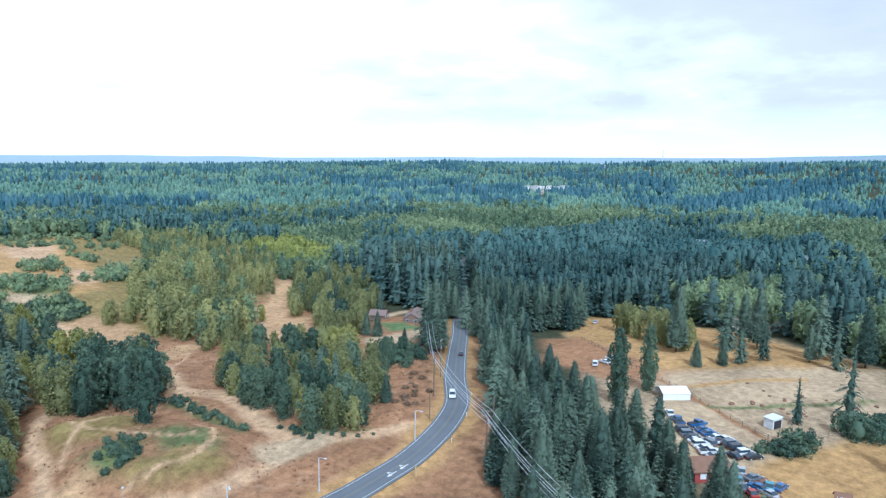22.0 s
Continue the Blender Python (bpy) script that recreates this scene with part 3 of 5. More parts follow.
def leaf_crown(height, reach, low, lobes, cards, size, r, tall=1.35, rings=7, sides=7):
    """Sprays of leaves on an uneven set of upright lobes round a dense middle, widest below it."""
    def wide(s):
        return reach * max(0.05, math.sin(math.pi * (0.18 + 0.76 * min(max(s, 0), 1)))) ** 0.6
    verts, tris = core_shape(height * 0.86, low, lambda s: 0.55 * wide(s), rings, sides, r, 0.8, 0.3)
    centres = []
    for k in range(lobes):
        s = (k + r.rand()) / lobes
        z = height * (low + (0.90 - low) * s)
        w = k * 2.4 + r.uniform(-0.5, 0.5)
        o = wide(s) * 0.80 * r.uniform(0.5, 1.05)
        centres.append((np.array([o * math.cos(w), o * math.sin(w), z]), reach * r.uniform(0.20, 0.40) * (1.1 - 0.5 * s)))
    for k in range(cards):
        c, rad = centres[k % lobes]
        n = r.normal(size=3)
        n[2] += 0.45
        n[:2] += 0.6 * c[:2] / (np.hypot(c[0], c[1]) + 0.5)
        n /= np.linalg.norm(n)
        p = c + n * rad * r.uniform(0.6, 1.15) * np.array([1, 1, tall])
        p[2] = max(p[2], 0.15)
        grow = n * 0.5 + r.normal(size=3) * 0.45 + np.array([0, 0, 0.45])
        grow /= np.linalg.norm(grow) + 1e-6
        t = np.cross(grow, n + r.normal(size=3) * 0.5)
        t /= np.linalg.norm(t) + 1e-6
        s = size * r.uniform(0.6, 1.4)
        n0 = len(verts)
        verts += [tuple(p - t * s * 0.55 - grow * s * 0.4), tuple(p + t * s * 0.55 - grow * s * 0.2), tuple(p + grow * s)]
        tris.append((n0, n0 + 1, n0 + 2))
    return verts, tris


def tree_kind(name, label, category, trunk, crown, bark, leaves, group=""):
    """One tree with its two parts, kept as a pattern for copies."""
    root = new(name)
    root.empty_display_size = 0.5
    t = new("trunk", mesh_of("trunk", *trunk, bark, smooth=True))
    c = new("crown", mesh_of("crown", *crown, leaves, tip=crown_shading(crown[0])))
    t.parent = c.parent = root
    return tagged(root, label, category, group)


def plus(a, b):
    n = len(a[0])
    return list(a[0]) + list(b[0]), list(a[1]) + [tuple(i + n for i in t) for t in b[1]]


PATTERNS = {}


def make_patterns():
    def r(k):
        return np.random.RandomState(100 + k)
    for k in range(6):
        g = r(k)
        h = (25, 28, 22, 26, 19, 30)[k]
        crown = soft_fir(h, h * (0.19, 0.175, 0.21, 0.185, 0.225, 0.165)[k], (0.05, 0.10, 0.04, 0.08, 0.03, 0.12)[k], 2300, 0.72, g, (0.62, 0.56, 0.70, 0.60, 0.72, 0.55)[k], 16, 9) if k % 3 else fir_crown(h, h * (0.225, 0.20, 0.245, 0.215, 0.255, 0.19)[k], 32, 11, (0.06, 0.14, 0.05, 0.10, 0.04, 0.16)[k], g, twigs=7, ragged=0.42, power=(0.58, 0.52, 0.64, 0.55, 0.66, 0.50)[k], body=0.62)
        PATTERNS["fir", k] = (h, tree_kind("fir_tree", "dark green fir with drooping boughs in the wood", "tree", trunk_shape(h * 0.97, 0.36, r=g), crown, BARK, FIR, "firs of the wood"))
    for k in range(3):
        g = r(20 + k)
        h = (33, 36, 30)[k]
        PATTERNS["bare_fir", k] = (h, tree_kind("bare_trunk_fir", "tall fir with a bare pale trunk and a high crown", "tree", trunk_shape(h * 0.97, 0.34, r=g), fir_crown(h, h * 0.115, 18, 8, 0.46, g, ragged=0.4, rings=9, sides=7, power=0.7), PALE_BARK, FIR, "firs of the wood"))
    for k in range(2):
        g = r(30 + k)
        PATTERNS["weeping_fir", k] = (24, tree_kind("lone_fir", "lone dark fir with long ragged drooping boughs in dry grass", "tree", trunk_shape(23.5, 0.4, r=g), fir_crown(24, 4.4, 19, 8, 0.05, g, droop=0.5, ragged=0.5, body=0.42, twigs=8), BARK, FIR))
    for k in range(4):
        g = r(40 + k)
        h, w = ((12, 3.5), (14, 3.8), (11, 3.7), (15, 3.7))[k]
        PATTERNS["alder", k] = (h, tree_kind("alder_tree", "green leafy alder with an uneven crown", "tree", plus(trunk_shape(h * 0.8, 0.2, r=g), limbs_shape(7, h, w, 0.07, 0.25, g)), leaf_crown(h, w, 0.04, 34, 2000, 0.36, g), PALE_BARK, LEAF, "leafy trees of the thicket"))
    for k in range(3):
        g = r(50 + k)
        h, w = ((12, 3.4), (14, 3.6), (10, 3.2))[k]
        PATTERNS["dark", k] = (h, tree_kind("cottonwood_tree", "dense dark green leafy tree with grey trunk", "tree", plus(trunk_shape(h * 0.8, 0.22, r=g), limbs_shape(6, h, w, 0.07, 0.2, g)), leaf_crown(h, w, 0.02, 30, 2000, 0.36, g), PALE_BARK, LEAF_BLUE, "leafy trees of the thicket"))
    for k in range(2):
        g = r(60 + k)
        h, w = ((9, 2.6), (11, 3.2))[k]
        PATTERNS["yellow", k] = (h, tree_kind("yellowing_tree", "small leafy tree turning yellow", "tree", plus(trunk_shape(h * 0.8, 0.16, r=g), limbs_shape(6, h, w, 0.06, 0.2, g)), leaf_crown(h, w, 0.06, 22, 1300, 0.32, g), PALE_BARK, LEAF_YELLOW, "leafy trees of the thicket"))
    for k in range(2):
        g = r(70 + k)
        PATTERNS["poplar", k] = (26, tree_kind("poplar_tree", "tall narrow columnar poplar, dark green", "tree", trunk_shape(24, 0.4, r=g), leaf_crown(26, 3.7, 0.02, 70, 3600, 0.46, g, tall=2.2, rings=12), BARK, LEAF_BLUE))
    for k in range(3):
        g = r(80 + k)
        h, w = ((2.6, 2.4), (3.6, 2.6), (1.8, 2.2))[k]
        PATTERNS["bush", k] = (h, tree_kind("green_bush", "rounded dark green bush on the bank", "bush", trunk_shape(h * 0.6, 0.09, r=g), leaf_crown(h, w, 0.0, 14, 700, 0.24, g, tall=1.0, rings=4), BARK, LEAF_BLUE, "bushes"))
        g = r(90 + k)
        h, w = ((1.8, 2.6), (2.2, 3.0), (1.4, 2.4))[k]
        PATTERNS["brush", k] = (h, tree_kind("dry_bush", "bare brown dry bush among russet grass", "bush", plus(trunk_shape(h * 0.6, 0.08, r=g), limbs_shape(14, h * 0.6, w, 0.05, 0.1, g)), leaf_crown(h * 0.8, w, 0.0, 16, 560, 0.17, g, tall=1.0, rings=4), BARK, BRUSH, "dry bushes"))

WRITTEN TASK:
Return each line from the material above exactly, but not the pictures.

COMPLETE RESPONSE:
22.0 s
Continue the Blender Python (bpy) script that recreates this scene with part 3 of 5. More parts follow.
def leaf_crown(height, reach, low, lobes, cards, size, r, tall=1.35, rings=7, sides=7):
    """Sprays of leaves on an uneven set of upright lobes round a dense middle, widest below it."""
    def wide(s):
        return reach * max(0.05, math.sin(math.pi * (0.18 + 0.76 * min(max(s, 0), 1)))) ** 0.6
    verts, tris = core_shape(height * 0.86, low, lambda s: 0.55 * wide(s), rings, sides, r, 0.8, 0.3)
    centres = []
    for k in range(lobes):
        s = (k + r.rand()) / lobes
        z = height * (low + (0.90 - low) * s)
        w = k * 2.4 + r.uniform(-0.5, 0.5)
        o = wide(s) * 0.80 * r.uniform(0.5, 1.05)
        centres.append((np.array([o * math.cos(w), o * math.sin(w), z]), reach * r.uniform(0.20, 0.40) * (1.1 - 0.5 * s)))
    for k in range(cards):
        c, rad = centres[k % lobes]
        n = r.normal(size=3)
        n[2] += 0.45
        n[:2] += 0.6 * c[:2] / (np.hypot(c[0], c[1]) + 0.5)
        n /= np.linalg.norm(n)
        p = c + n * rad * r.uniform(0.6, 1.15) * np.array([1, 1, tall])
        p[2] = max(p[2], 0.15)
        grow = n * 0.5 + r.normal(size=3) * 0.45 + np.array([0, 0, 0.45])
        grow /= np.linalg.norm(grow) + 1e-6
        t = np.cross(grow, n + r.normal(size=3) * 0.5)
        t /= np.linalg.norm(t) + 1e-6
        s = size * r.uniform(0.6, 1.4)
        n0 = len(verts)
        verts += [tuple(p - t * s * 0.55 - grow * s * 0.4), tuple(p + t * s * 0.55 - grow * s * 0.2), tuple(p + grow * s)]
        tris.append((n0, n0 + 1, n0 + 2))
    return verts, tris


def tree_kind(name, label, category, trunk, crown, bark, leaves, group=""):
    """One tree with its two parts, kept as a pattern for copies."""
    root = new(name)
    root.empty_display_size = 0.5
    t = new("trunk", mesh_of("trunk", *trunk, bark, smooth=True))
    c = new("crown", mesh_of("crown", *crown, leaves, tip=crown_shading(crown[0])))
    t.parent = c.parent = root
    return tagged(root, label, category, group)


def plus(a, b):
    n = len(a[0])
    return list(a[0]) + list(b[0]), list(a[1]) + [tuple(i + n for i in t) for t in b[1]]


PATTERNS = {}


def make_patterns():
    def r(k):
        return np.random.RandomState(100 + k)
    for k in range(6):
        g = r(k)
        h = (25, 28, 22, 26, 19, 30)[k]
        crown = soft_fir(h, h * (0.19, 0.175, 0.21, 0.185, 0.225, 0.165)[k], (0.05, 0.10, 0.04, 0.08, 0.03, 0.12)[k], 2300, 0.72, g, (0.62, 0.56, 0.70, 0.60, 0.72, 0.55)[k], 16, 9) if k % 3 else fir_crown(h, h * (0.225, 0.20, 0.245, 0.215, 0.255, 0.19)[k], 32, 11, (0.06, 0.14, 0.05, 0.10, 0.04, 0.16)[k], g, twigs=7, ragged=0.42, power=(0.58, 0.52, 0.64, 0.55, 0.66, 0.50)[k], body=0.62)
        PATTERNS["fir", k] = (h, tree_kind("fir_tree", "dark green fir with drooping boughs in the wood", "tree", trunk_shape(h * 0.97, 0.36, r=g), crown, BARK, FIR, "firs of the wood"))
    for k in range(3):
        g = r(20 + k)
        h = (33, 36, 30)[k]
        PATTERNS["bare_fir", k] = (h, tree_kind("bare_trunk_fir", "tall fir with a bare pale trunk and a high crown", "tree", trunk_shape(h * 0.97, 0.34, r=g), fir_crown(h, h * 0.115, 18, 8, 0.46, g, ragged=0.4, rings=9, sides=7, power=0.7), PALE_BARK, FIR, "firs of the wood"))
    for k in range(2):
        g = r(30 + k)
        PATTERNS["weeping_fir", k] = (24, tree_kind("lone_fir", "lone dark fir with long ragged drooping boughs in dry grass", "tree", trunk_shape(23.5, 0.4, r=g), fir_crown(24, 4.4, 19, 8, 0.05, g, droop=0.5, ragged=0.5, body=0.42, twigs=8), BARK, FIR))
    for k in range(4):
        g = r(40 + k)
        h, w = ((12, 3.5), (14, 3.8), (11, 3.7), (15, 3.7))[k]
        PATTERNS["alder", k] = (h, tree_kind("alder_tree", "green leafy alder with an uneven crown", "tree", plus(trunk_shape(h * 0.8, 0.2, r=g), limbs_shape(7, h, w, 0.07, 0.25, g)), leaf_crown(h, w, 0.04, 34, 2000, 0.36, g), PALE_BARK, LEAF, "leafy trees of the thicket"))
    for k in range(3):
        g = r(50 + k)
        h, w = ((12, 3.4), (14, 3.6), (10, 3.2))[k]
        PATTERNS["dark", k] = (h, tree_kind("cottonwood_tree", "dense dark green leafy tree with grey trunk", "tree", plus(trunk_shape(h * 0.8, 0.22, r=g), limbs_shape(6, h, w, 0.07, 0.2, g)), leaf_crown(h, w, 0.02, 30, 2000, 0.36, g), PALE_BARK, LEAF_BLUE, "leafy trees of the thicket"))
    for k in range(2):
        g = r(60 + k)
        h, w = ((9, 2.6), (11, 3.2))[k]
        PATTERNS["yellow", k] = (h, tree_kind("yellowing_tree", "small leafy tree turning yellow", "tree", plus(trunk_shape(h * 0.8, 0.16, r=g), limbs_shape(6, h, w, 0.06, 0.2, g)), leaf_crown(h, w, 0.06, 22, 1300, 0.32, g), PALE_BARK, LEAF_YELLOW, "leafy trees of the thicket"))
    for k in range(2):
        g = r(70 + k)
        PATTERNS["poplar", k] = (26, tree_kind("poplar_tree", "tall narrow columnar poplar, dark green", "tree", trunk_shape(24, 0.4, r=g), leaf_crown(26, 3.7, 0.02, 70, 3600, 0.46, g, tall=2.2, rings=12), BARK, LEAF_BLUE))
    for k in range(3):
        g = r(80 + k)
        h, w = ((2.6, 2.4), (3.6, 2.6), (1.8, 2.2))[k]
        PATTERNS["bush", k] = (h, tree_kind("green_bush", "rounded dark green bush on the bank", "bush", trunk_shape(h * 0.6, 0.09, r=g), leaf_crown(h, w, 0.0, 14, 700, 0.24, g, tall=1.0, rings=4), BARK, LEAF_BLUE, "bushes"))
        g = r(90 + k)
        h, w = ((1.8, 2.6), (2.2, 3.0), (1.4, 2.4))[k]
        PATTERNS["brush", k] = (h, tree_kind("dry_bush", "bare brown dry bush among russet grass", "bush", plus(trunk_shape(h * 0.6, 0.08, r=g), limbs_shape(14, h * 0.6, w, 0.05, 0.1, g)), leaf_crown(h * 0.8, w, 0.0, 16, 560, 0.17, g, tall=1.0, rings=4), BARK, BRUSH, "dry bushes"))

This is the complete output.